Only the lines from the one containing "finishes the script." through the one containing "stump(6.52, 9.33)" are to be copied, exactly and with both ends kept.
☆ ☆ ☆ ☆ ☆ ☆ ☆
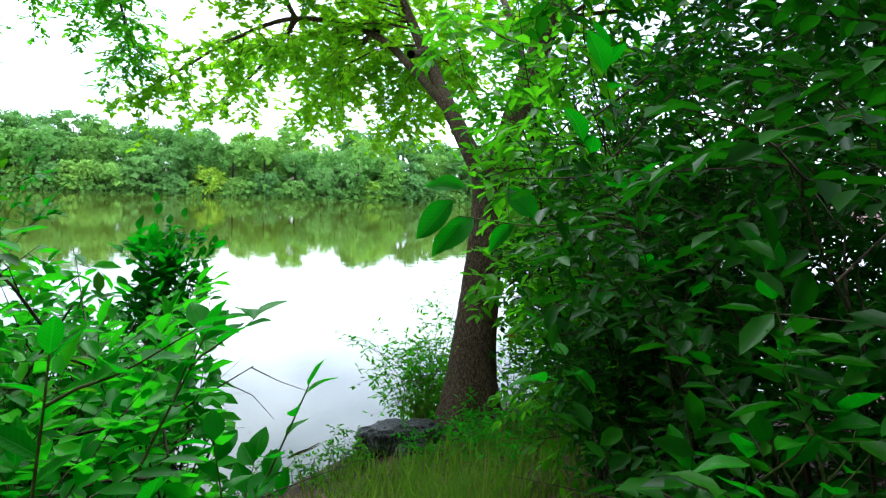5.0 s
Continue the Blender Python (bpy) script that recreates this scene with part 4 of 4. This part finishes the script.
# ---- the water's edge ----
def stump(x, y):
    r = random.Random(5)
    root = thing("tree_stump", "dark wet rotten stump at the foot of the maple", "stump", at=(x, y, 0.04))
    for k, (cx, cy, cz, rx, ry, rz) in enumerate(((0, 0, 0.16, 0.3, 0.22, 0.2), (0.22, -0.16, 0.2, 0.22, 0.2, 0.19), (0.1, -0.3, 0.1, 0.2, 0.2, 0.16))):
        bm = bmesh.new()
        bmesh.ops.create_icosphere(bm, subdivisions=4, radius=1.0)
        for v in bm.verts:
            n = v.co.copy()
            q = Vector((n.x * 2.0, n.y * 2.0, n.z * 5.0 + k * 9))
            s = 1 + 0.28 * noise.noise(q) + 0.16 * noise.noise(q * 2.7) + 0.08 * noise.noise(q * 6)
            v.co = Vector((cx + n.x * rx * s, cy + n.y * ry * s, cz + max(-0.9, min(0.75, n.z * s)) * rz))
        me = bpy.data.meshes.new("rotten_block")
        bm.to_mesh(me)
        bm.free()
        me.polygons.foreach_set("use_smooth", [True] * len(me.polygons))
        part_of("rotten_block", me, M_STUMP, root)


stump(6.52, 9.33)


def grass_tuft(x, y, seed, height, count, spread, label="tuft of green grass on the bank", material=M_GRASS):
    r = random.Random(seed)
    z = max(0.0, ground_z(x, y))
    root = thing("grass_tuft", label, "grass", "grass tufts on the bank", (x, y, z), "stuff")
    v, f = [], []
    for k in range(count):
        a = r.uniform(0, 6.283)
        b = Vector((r.gauss(0, spread), r.gauss(0, spread), -0.02))
        d = Vector((math.cos(a), math.sin(a), 0))
        s = d.cross(Vector((0, 0, 1)))
        h, lean, w = height * r.uniform(0.5, 1.15), r.uniform(0.15, 0.75), 0.006 * r.uniform(0.7, 1.5)
        i = len(v)
        for t in (0, 0.4, 0.75, 1.0):
            q = b + Vector((0, 0, h * (t - 0.35 * lean * t * t))) + d * (h * lean * t * t)
            v += [q - s * w * (1 - 0.9 * t), q + s * w * (1 - 0.9 * t)]
        f += [(i + 2 * j, i + 2 * j + 1, i + 2 * j + 3, i + 2 * j + 2) for j in range(3)]
    me = bpy.data.meshes.new("blades")
    me.from_pydata([tuple(q) for q in v], [], f)
    part_of("blades", me, material, root)


for k, (x, y, h, n, sp_) in enumerate(((4.99, 6.32, 0.26, 260, 0.17), (5.29, 6.55, 0.28, 260, 0.17), (5.58, 6.98, 0.28, 260, 0.17), (4.87, 6.78, 0.22, 200, 0.18), (5.82, 7.41, 0.24, 240, 0.18), (5.12, 5.93, 0.28, 220, 0.18), (5.29, 7.25, 0.2, 200, 0.2), (5.64, 7.93, 0.16, 160, 0.2), (6.16, 8.15, 0.17, 140, 0.15), (4.71, 5.1, 0.22, 160, 0.2), (6.01, 7.03, 0.3, 200, 0.18), (4.82, 7.4, 0.15, 160, 0.2), (5.29, 8.1, 0.14, 160, 0.18))):
    grass_tuft(x, y, 500 + k, h, n, sp_)
for k in range(26):
    grass_tuft(4.5 + 0.42 * (k % 5) + 0.25 * (k // 5) + 0.1 * (k % 3), 5.6 + 0.62 * (k // 5) + 0.08 * (k % 4), 540 + k, 0.24, 170, 0.19)
for k, (x, y) in enumerate(((7.05, 9.63), (7.17, 9.8), (6.96, 9.53))):
    grass_tuft(x, y, 520 + k, 0.75, 26, 0.07, "long thin brown sedge stalks at the waterline")
# wispy weed and low shrubs round the maple's foot
for x, y, h, s, n, size, seed, shp in ((7.39, 9.94, 1.89, 0.17, 5, 0.059, 91, NARROW), (7.46, 10.02, 0.76, 0.22, 6, 0.081, 92, OVAL), (7.51, 9.89, 0.76, 0.38, 6, 0.081, 93, OVAL), (7.98, 9.18, 0.97, 0.38, 6, 0.086, 94, OVAL), (7.53, 8.25, 0.65, 0.27, 6, 0.081, 95, OVAL), (7.1, 9.72, 1.1, 0.16, 8, 0.065, 191, OVAL), (7.25, 9.95, 1.0, 0.2, 8, 0.065, 192, OVAL)):
    shrub("light green waterside weed beside the maple", x, y, h, s, n, size, seed, M_CANOPY, shp, gap=0.04, bare=0.15, side_len=0.2, stem_r=0.006, sprays=6 if shp is NARROW else 7, name="waterside_weed", category="weed", group="weeds round the maple", bark=M_GREENTWIG)
for x, y, h, seed in ((6.82, 8.5, 0.33, 111), (6.53, 8.7, 0.24, 112), (7.18, 8.31, 0.39, 113), (6.65, 8.09, 0.33, 114), (7.05, 8.78, 0.33, 115), (6.37, 7.57, 0.39, 116), (6.89, 7.94, 0.44, 117), (7.53, 8.7, 0.44, 119)):
    shrub("low green weed on the bank beside the maple", x, y, h, 0.2, 6, 0.05, seed, M_SHRUB, OVAL, gap=0.025, bare=0.1, side_len=0.14, stem_r=0.004, sprays=5, name="bank_weed", category="weed", group="weeds round the maple", bark=M_GREENTWIG)
# low leafy plants whose tops show along the near waterline
for x, y, h, seed in ((5.06, 9.03, 0.46, 101), (5.32, 9.11, 0.24, 102), (5.84, 9.05, 0.4, 103), (6.07, 9.12, 0.29, 104), (5.6, 8.98, 0.2, 108), (3.13, 8.18, 0.55, 105), (2.57, 8.73, 0.55, 106), (1.85, 12.6, 0.66, 107), (1.5, 12.08, 0.88, 109), (2.13, 12.84, 0.33, 110)):
    shrub("small dark leafy plant at the waterline", x, y, h, 0.16, 5, 0.045, seed, M_OAKLEAF, OVAL, gap=0.02, bare=0.1, side_len=0.12, stem_r=0.004, sprays=5, name="waterside_weed", category="weed", group="small plants at the waterline", bark=M_GREENTWIG)

# ---- forest floor ----
r = random.Random(61)
litter = []
for k in range(15000):
    x, y = (r.uniform(-4.2, 1.6), r.uniform(1.2, 5.6)) if k % 4 else (r.uniform(-5, 4.5), r.uniform(-0.5, 8))
    if inland(x, y) < 0.5:
        continue
    litter.append((Vector((x, y, ground_z(x, y) + 0.008)), Vector((r.gauss(0, 1), r.gauss(0, 1), r.gauss(0.1, 0.3))), Vector((r.gauss(0, 0.5), r.gauss(0, 0.5), 1)), r.uniform(0.05, 0.11)))
lo = new("leaf_litter", leaf_mesh("leaf_litter", litter, OAK, room=0))
lo.data.materials.append(M_LITTER)
tagged(lo, "reddish brown dead leaves scattered over the slope", "leaf litter", kind="stuff")


def seedling(x, y, seed, size, key):
    r = random.Random(seed)
    o = Vector((x, y, ground_z(x, y)))
    root = thing("seedling", "small green seedling growing through dead leaves", "seedling", "seedlings on the slope", o)
    B = Build()
    pts = curve_pts((0, 0, 0), (r.gauss(0, 0.2), r.gauss(0, 0.2), 1), 0.16, r, 4, 0.12)
    B.tube(pts, [0.003] * 5, 4)
    part_of("stem", B.mesh("stem"), M_GREENTWIG, root)
    for k in range(r.randrange(6, 12)):
        a = r.uniform(0, 6.283)
        put_leaf(root, o, o + pts[r.randrange(2, 5)], Vector((math.cos(a), math.sin(a), r.uniform(-0.1, 0.4))), Vector((0, 0, 1)), size * r.uniform(0.6, 1.2), key, r)


r = random.Random(63)
for k in range(46):
    x, y = r.uniform(-3.2, 1.3), r.uniform(2.0, 5.2)
    if off_trail([(x, y)])[0] > 0.4:
        seedling(x, y, 600 + k, r.uniform(0.05, 0.09), "lit" if k % 3 else "deep")

# a stick and a few drifting bits on the water
st = thing("floating_stick", "thin dark stick floating on the lake", "stick", at=(6.01, 9.96, 0.0))
B = Build()
B.tube([(-0.22, -0.1, 0.005), (-0.1, -0.03, 0.008), (0.05, 0.03, 0.008), (0.2, 0.12, 0.01)], [0.006, 0.008, 0.007, 0.004], 6)
part_of("wood", B.mesh("wood"), M_TWIG, st)

r = random.Random(71)
bits = []
for k in range(170):
    x, y = r.gauss(4.1, 0.8), r.gauss(10.7, 0.5)
    if inland(x, y) < -0.3:
        bits.append((Vector((x, y, 0.004)), Vector((r.gauss(0, 1), r.gauss(0, 1), 0)), Vector((0, 0, 1)), r.uniform(0.012, 0.04)))
fb = new("floating_debris", leaf_mesh("floating_debris", bits, NARROW, room=0))
fb.data.materials.append(M_TWIG)
tagged(fb, "tiny dark bits of leaf drifting on the water", "debris", kind="stuff")

# a leaning dead log behind the maple
lg = thing("leaning_log", "dark dead log leaning behind the maple", "log", at=(8.15, 9, ground_z(8.15, 9)))
B = Build()
limb(B, [(0, 0, -0.1), (0.35, -0.1, 0.42), (0.8, -0.2, 1.0), (1.3, -0.3, 1.7)], 0.085, 0.05, 10, 6, random.Random(4), 0.08)
part_of("wood", B.mesh("wood"), M_TWIG, lg)

# a sprig of orange leaves beside the maple trunk
og = thing("orange_sprig", "small sprig of orange leaves beside the maple trunk", "twig", at=(7.85, 9.27, ground_z(7.85, 9.27)))
oo = Vector(og.location)
B = Build()
B.tube([(0, 0, 0), (0.02, 0.02, 0.4), (0.05, 0.0, 0.82)], [0.006, 0.005, 0.003], 5)
part_of("stem", B.mesh("stem"), M_GREENTWIG, og)
r = random.Random(6)
for k in range(7):
    put_leaf(og, oo, oo + Vector((0.05 + r.gauss(0, 0.05), r.gauss(0, 0.05), 0.8 + r.gauss(0, 0.04))), Vector((r.gauss(0, 1), r.gauss(0, 1), -0.5)), Vector((-0.6, -0.6, 0.5)), r.uniform(0.06, 0.1), "red", r)
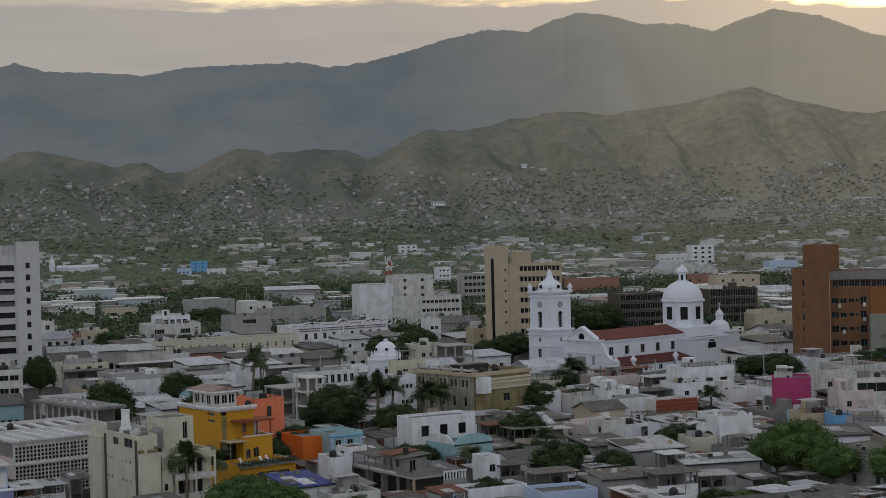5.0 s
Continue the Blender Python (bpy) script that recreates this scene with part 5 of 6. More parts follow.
☆ ☆ ☆ ☆ ☆ ☆ ☆
> **Answer**:
Continue the Blender Python (bpy) script that recreates this scene with part 4 of 4. This part finishes the script.
# ---- the water's edge ----
def stump(x, y):
    r = random.Random(5)
    root = thing("tree_stump", "dark wet rotten stump at the foot of the maple", "stump", at=(x, y, 0.04))
    for k, (cx, cy, cz, rx, ry, rz) in enumerate(((0, 0, 0.16, 0.3, 0.22, 0.2), (0.22, -0.16, 0.2, 0.22, 0.2, 0.19), (0.1, -0.3, 0.1, 0.2, 0.2, 0.16))):
        bm = bmesh.new()
        bmesh.ops.create_icosphere(bm, subdivisions=4, radius=1.0)
        for v in bm.verts:
            n = v.co.copy()
            q = Vector((n.x * 2.0, n.y * 2.0, n.z * 5.0 + k * 9))
            s = 1 + 0.28 * noise.noise(q) + 0.16 * noise.noise(q * 2.7) + 0.08 * noise.noise(q * 6)
            v.co = Vector((cx + n.x * rx * s, cy + n.y * ry * s, cz + max(-0.9, min(0.75, n.z * s)) * rz))
        me = bpy.data.meshes.new("rotten_block")
        bm.to_mesh(me)
        bm.free()
        me.polygons.foreach_set("use_smooth", [True] * len(me.polygons))
        part_of("rotten_block", me, M_STUMP, root)


stump(6.52, 9.33)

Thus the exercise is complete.